━━━━━ Stored data ━━━━━

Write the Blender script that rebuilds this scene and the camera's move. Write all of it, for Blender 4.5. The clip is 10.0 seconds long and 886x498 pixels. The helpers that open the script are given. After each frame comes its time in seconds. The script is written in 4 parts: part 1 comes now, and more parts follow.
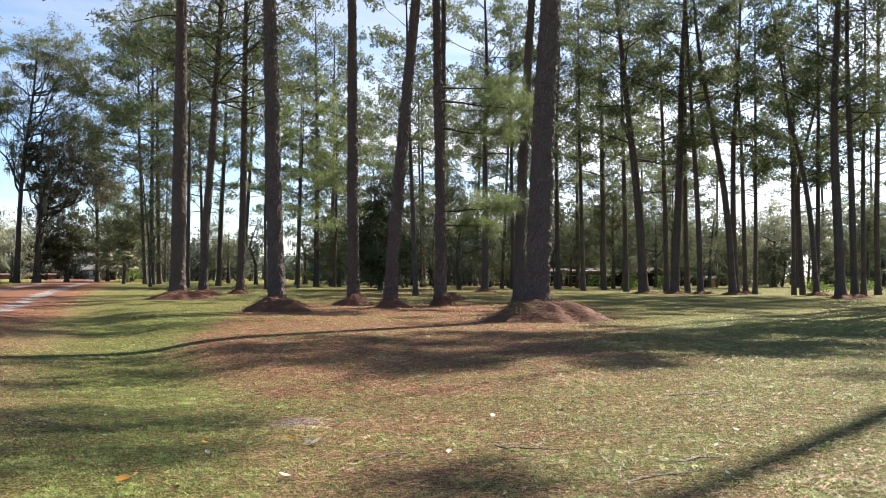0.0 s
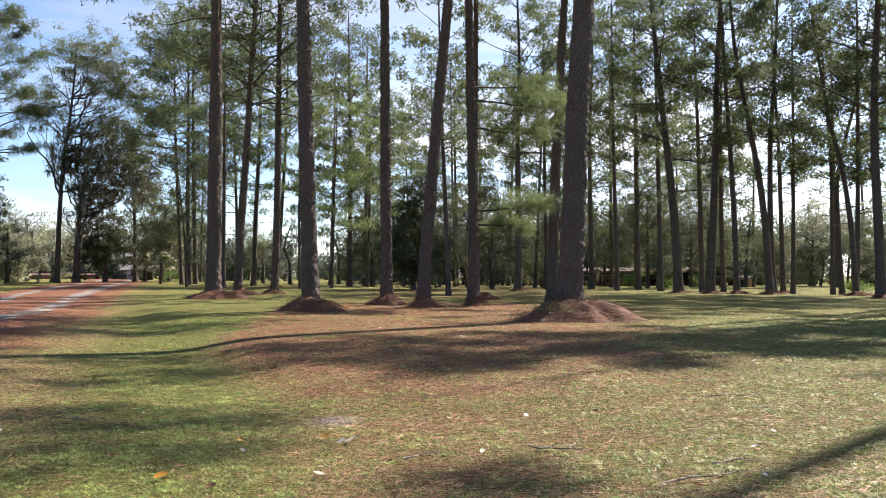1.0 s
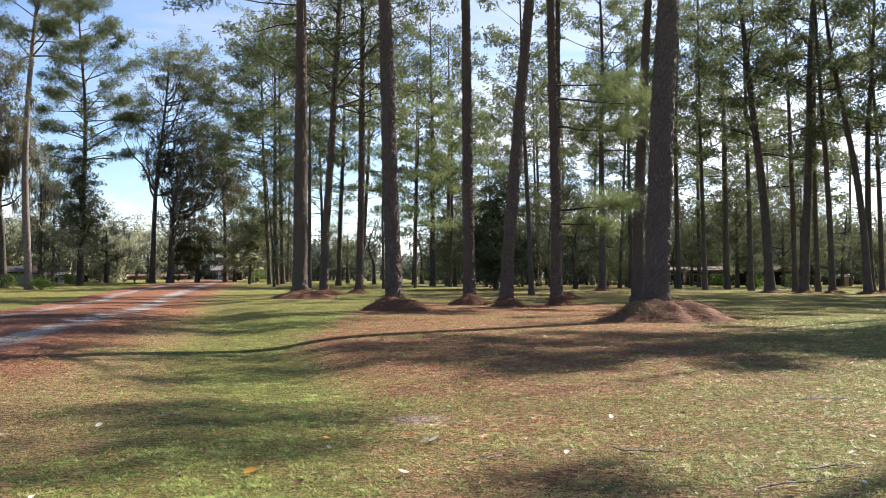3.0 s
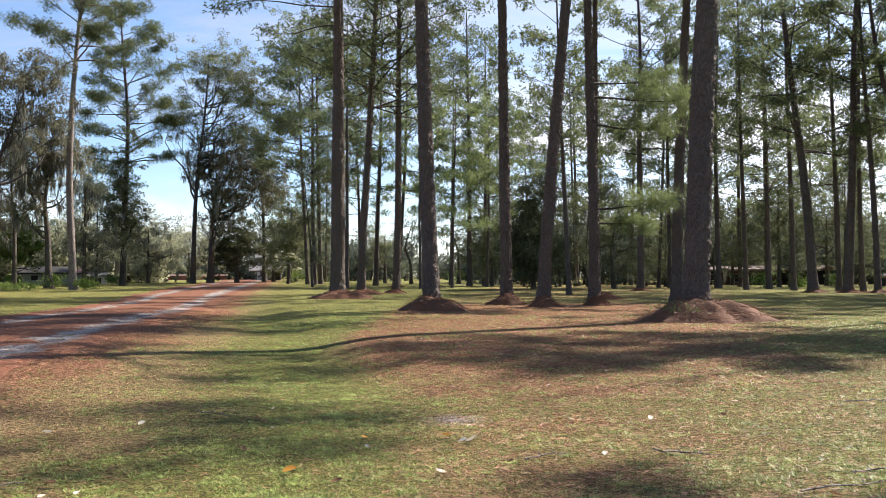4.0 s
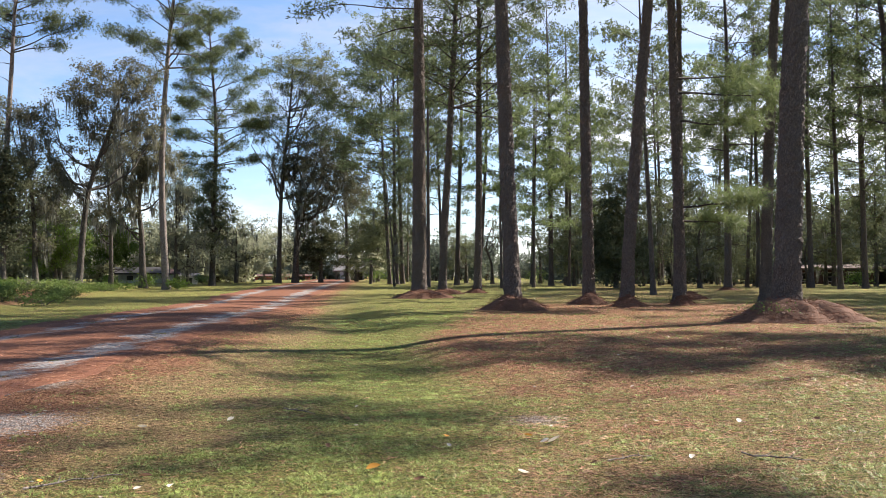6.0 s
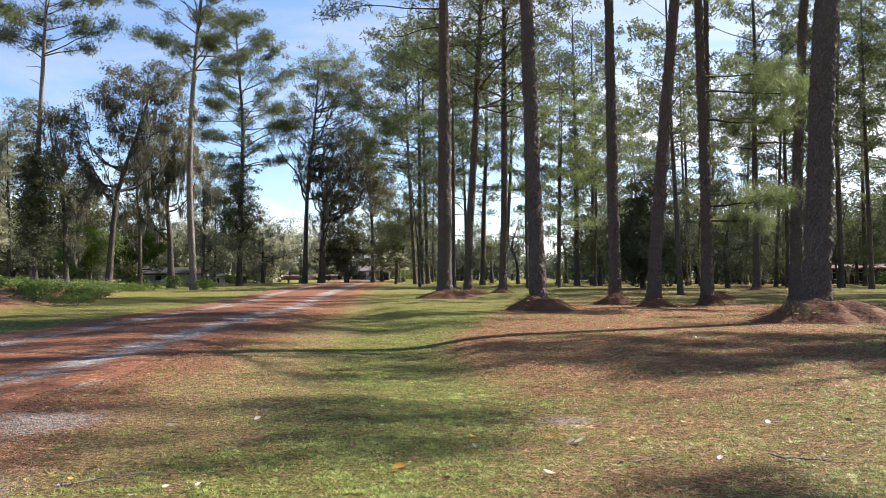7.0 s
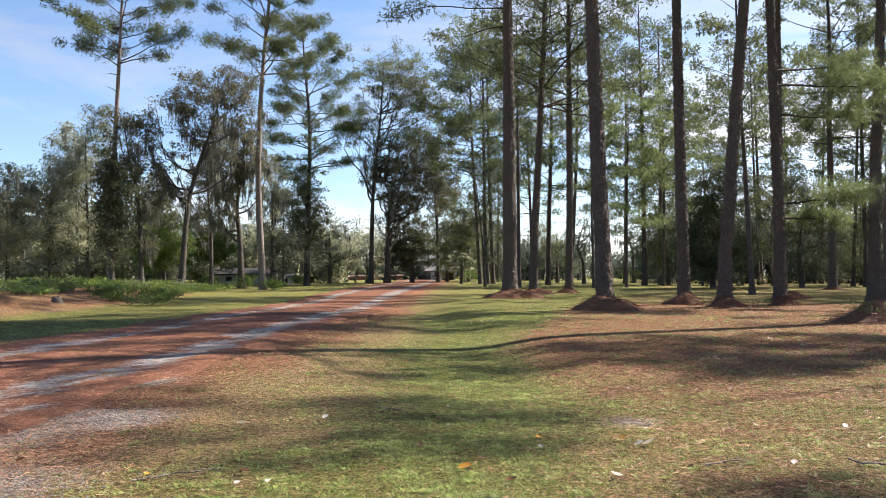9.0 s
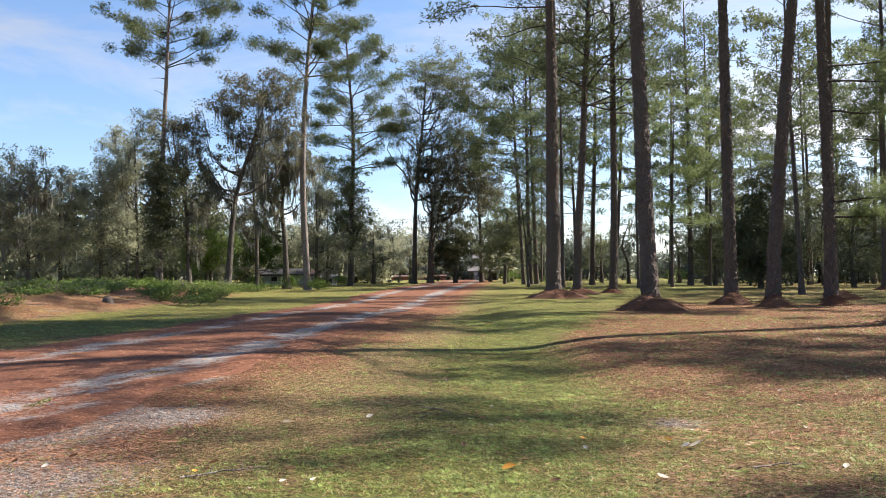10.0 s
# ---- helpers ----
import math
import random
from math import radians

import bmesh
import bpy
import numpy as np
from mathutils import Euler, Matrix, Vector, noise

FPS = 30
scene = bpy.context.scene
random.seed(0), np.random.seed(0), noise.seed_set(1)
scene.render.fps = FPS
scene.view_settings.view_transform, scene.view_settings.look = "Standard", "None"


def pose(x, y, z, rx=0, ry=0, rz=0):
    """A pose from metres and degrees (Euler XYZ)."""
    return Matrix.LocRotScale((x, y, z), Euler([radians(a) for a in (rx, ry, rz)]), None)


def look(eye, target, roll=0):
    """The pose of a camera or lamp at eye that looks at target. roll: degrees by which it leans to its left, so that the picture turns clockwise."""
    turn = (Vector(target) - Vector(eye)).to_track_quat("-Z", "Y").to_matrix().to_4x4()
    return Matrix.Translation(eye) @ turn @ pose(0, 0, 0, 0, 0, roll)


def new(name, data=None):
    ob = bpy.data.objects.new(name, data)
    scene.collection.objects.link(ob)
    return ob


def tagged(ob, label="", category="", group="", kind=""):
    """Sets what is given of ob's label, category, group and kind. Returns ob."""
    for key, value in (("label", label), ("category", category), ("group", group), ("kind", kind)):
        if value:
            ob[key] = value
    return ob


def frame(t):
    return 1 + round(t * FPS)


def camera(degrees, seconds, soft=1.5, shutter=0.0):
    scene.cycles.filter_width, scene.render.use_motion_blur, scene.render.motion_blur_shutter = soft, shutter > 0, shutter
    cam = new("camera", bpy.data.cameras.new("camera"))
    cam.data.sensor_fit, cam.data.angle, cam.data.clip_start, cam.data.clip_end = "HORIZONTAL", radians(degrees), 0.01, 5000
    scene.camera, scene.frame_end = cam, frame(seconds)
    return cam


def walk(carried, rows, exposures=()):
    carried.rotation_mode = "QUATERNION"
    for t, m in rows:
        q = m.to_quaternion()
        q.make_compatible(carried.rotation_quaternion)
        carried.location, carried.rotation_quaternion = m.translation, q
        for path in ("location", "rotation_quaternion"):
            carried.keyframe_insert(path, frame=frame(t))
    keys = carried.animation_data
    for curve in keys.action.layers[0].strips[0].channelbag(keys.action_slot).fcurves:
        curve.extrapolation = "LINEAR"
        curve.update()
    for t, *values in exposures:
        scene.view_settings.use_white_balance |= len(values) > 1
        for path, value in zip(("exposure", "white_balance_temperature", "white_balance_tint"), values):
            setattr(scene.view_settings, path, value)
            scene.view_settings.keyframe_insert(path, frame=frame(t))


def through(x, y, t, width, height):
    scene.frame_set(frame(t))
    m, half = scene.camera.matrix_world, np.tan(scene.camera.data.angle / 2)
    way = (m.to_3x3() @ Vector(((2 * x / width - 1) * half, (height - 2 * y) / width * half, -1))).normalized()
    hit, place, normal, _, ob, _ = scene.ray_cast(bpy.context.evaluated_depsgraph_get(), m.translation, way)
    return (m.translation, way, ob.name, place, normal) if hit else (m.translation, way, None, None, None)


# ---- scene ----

━━━━━

:: Task requirements ::
Write the listing out a second time exactly, dropping all images.

:: In response ::
Write the Blender script that rebuilds this scene and the camera's move. Write all of it, for Blender 4.5. The clip is 10.0 seconds long and 886x498 pixels. The helpers that open the script are given. After each frame comes its time in seconds. The script is written in 4 parts: part 1 comes now, and more parts follow.
0.0 s
1.0 s
3.0 s
4.0 s
6.0 s
7.0 s
9.0 s
10.0 s
# ---- helpers ----
import math
import random
from math import radians

import bmesh
import bpy
import numpy as np
from mathutils import Euler, Matrix, Vector, noise

FPS = 30
scene = bpy.context.scene
random.seed(0), np.random.seed(0), noise.seed_set(1)
scene.render.fps = FPS
scene.view_settings.view_transform, scene.view_settings.look = "Standard", "None"


def pose(x, y, z, rx=0, ry=0, rz=0):
    """A pose from metres and degrees (Euler XYZ)."""
    return Matrix.LocRotScale((x, y, z), Euler([radians(a) for a in (rx, ry, rz)]), None)


def look(eye, target, roll=0):
    """The pose of a camera or lamp at eye that looks at target. roll: degrees by which it leans to its left, so that the picture turns clockwise."""
    turn = (Vector(target) - Vector(eye)).to_track_quat("-Z", "Y").to_matrix().to_4x4()
    return Matrix.Translation(eye) @ turn @ pose(0, 0, 0, 0, 0, roll)


def new(name, data=None):
    ob = bpy.data.objects.new(name, data)
    scene.collection.objects.link(ob)
    return ob


def tagged(ob, label="", category="", group="", kind=""):
    """Sets what is given of ob's label, category, group and kind. Returns ob."""
    for key, value in (("label", label), ("category", category), ("group", group), ("kind", kind)):
        if value:
            ob[key] = value
    return ob


def frame(t):
    return 1 + round(t * FPS)


def camera(degrees, seconds, soft=1.5, shutter=0.0):
    scene.cycles.filter_width, scene.render.use_motion_blur, scene.render.motion_blur_shutter = soft, shutter > 0, shutter
    cam = new("camera", bpy.data.cameras.new("camera"))
    cam.data.sensor_fit, cam.data.angle, cam.data.clip_start, cam.data.clip_end = "HORIZONTAL", radians(degrees), 0.01, 5000
    scene.camera, scene.frame_end = cam, frame(seconds)
    return cam


def walk(carried, rows, exposures=()):
    carried.rotation_mode = "QUATERNION"
    for t, m in rows:
        q = m.to_quaternion()
        q.make_compatible(carried.rotation_quaternion)
        carried.location, carried.rotation_quaternion = m.translation, q
        for path in ("location", "rotation_quaternion"):
            carried.keyframe_insert(path, frame=frame(t))
    keys = carried.animation_data
    for curve in keys.action.layers[0].strips[0].channelbag(keys.action_slot).fcurves:
        curve.extrapolation = "LINEAR"
        curve.update()
    for t, *values in exposures:
        scene.view_settings.use_white_balance |= len(values) > 1
        for path, value in zip(("exposure", "white_balance_temperature", "white_balance_tint"), values):
            setattr(scene.view_settings, path, value)
            scene.view_settings.keyframe_insert(path, frame=frame(t))


def through(x, y, t, width, height):
    scene.frame_set(frame(t))
    m, half = scene.camera.matrix_world, np.tan(scene.camera.data.angle / 2)
    way = (m.to_3x3() @ Vector(((2 * x / width - 1) * half, (height - 2 * y) / width * half, -1))).normalized()
    hit, place, normal, _, ob, _ = scene.ray_cast(bpy.context.evaluated_depsgraph_get(), m.translation, way)
    return (m.translation, way, ob.name, place, normal) if hit else (m.translation, way, None, None, None)


# ---- scene ----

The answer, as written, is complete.